Output the material below unchanged, apart from leaving out the pictures.
****************************************
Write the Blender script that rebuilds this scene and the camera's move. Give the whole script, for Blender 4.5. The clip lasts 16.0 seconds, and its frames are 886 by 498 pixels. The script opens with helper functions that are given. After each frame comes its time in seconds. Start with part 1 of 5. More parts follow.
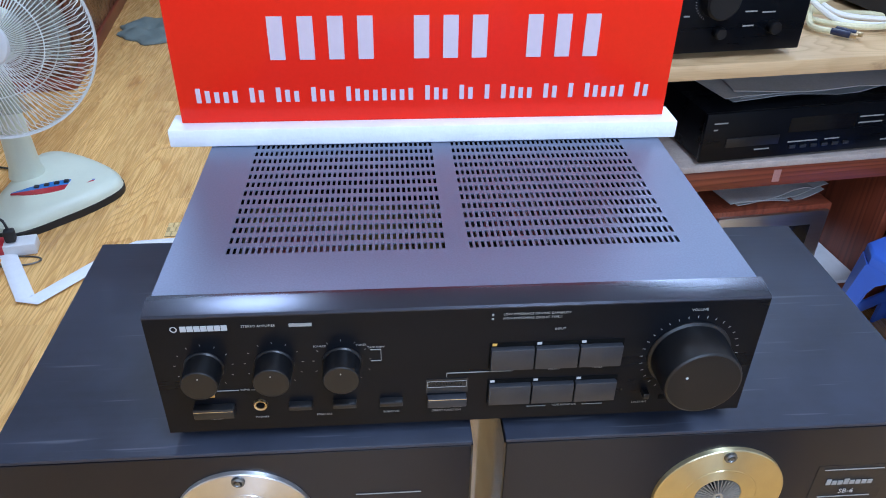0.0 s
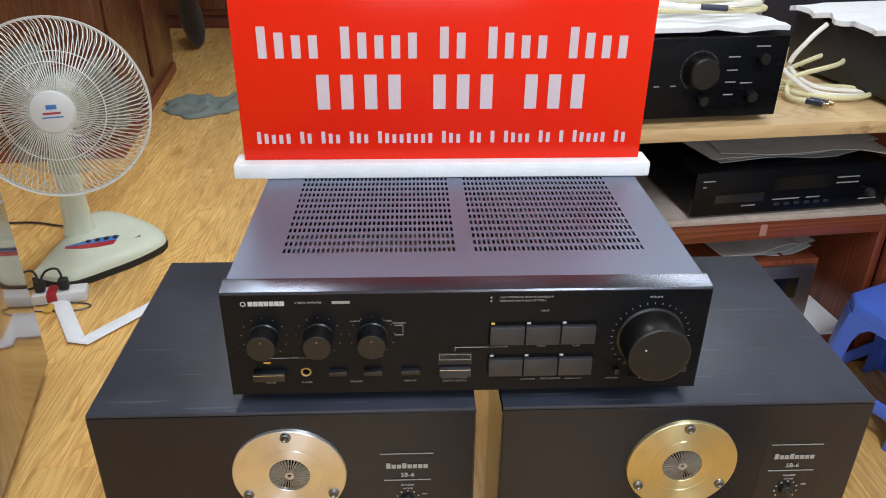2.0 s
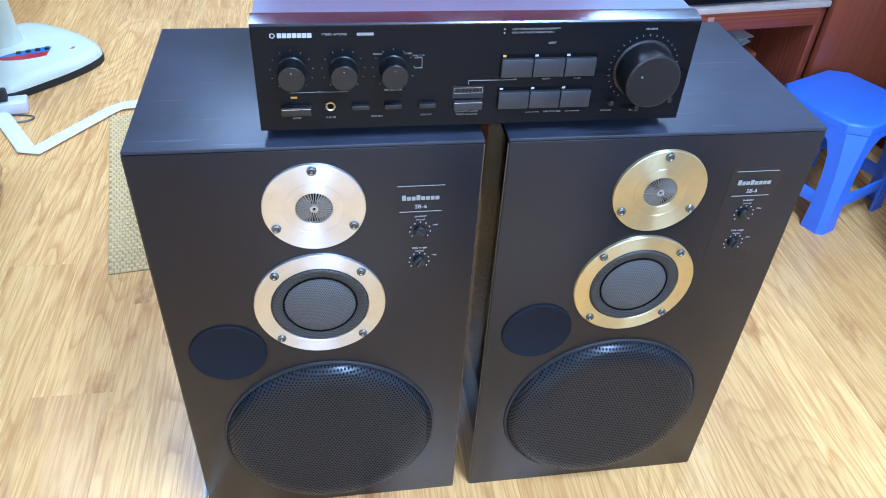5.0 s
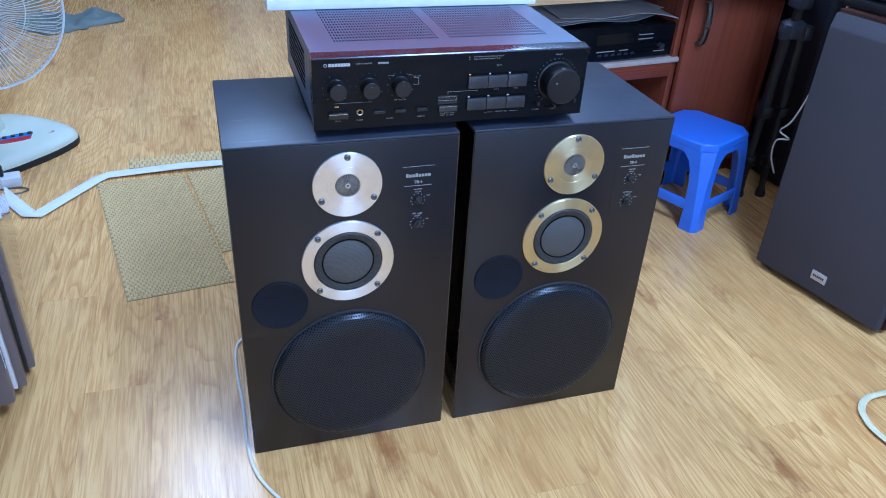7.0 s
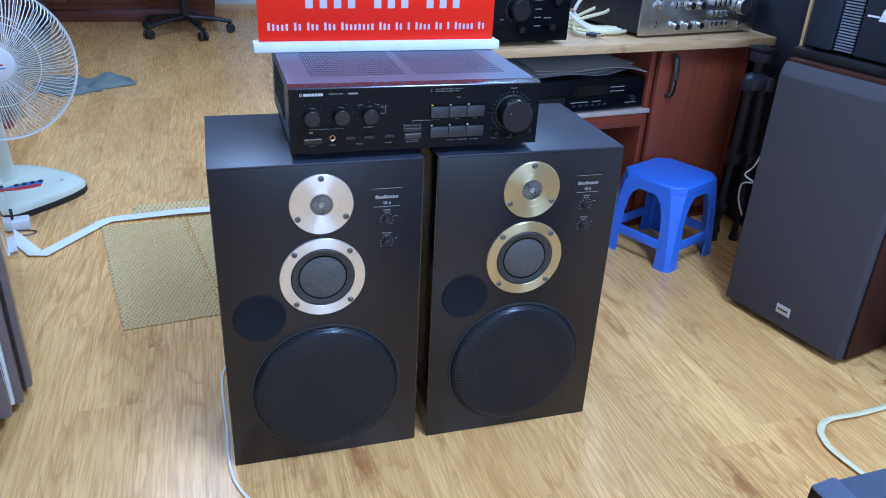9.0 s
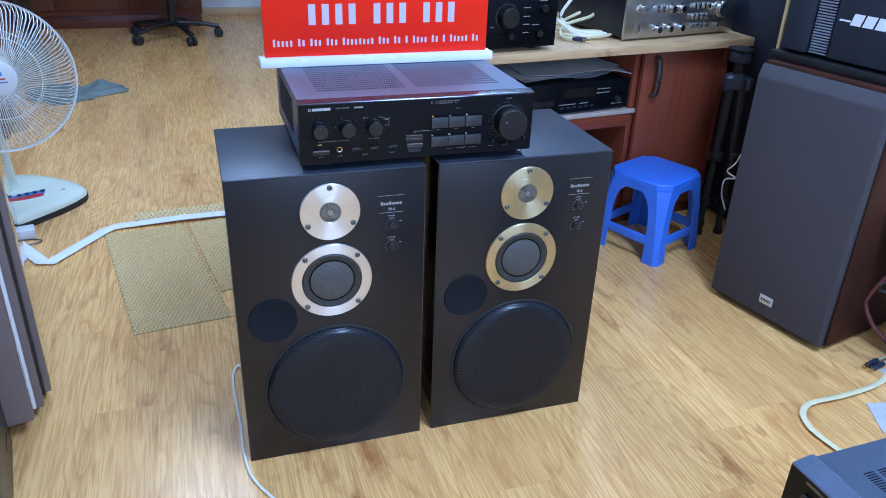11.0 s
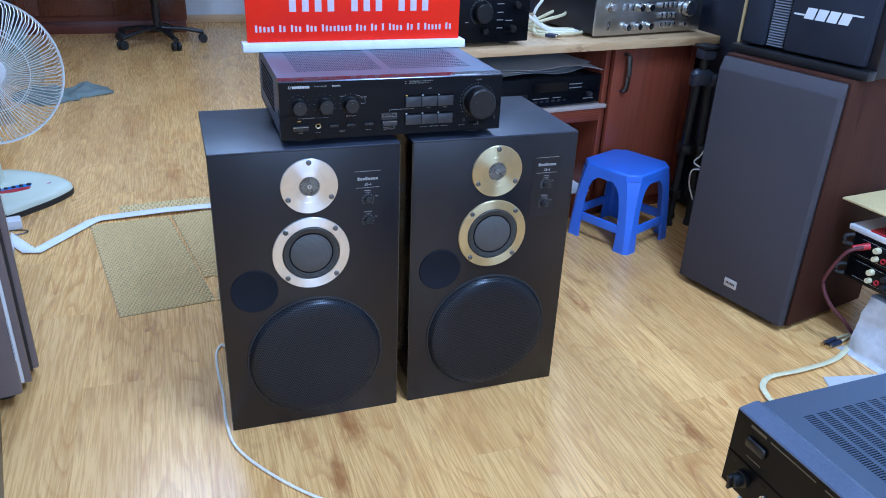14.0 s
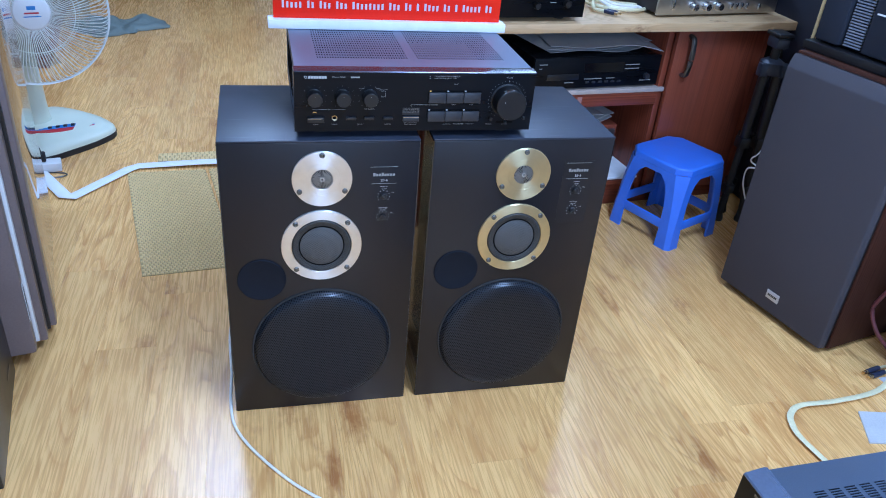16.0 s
****************************************
▶ **Finished answer**:
Write the Blender script that rebuilds this scene and the camera's move. Give the whole script, for Blender 4.5. The clip lasts 16.0 seconds, and its frames are 886 by 498 pixels. The script opens with helper functions that are given. After each frame comes its time in seconds. Start with part 1 of 5. More parts follow.
0.0 s
2.0 s
5.0 s
7.0 s
9.0 s
11.0 s
14.0 s
16.0 s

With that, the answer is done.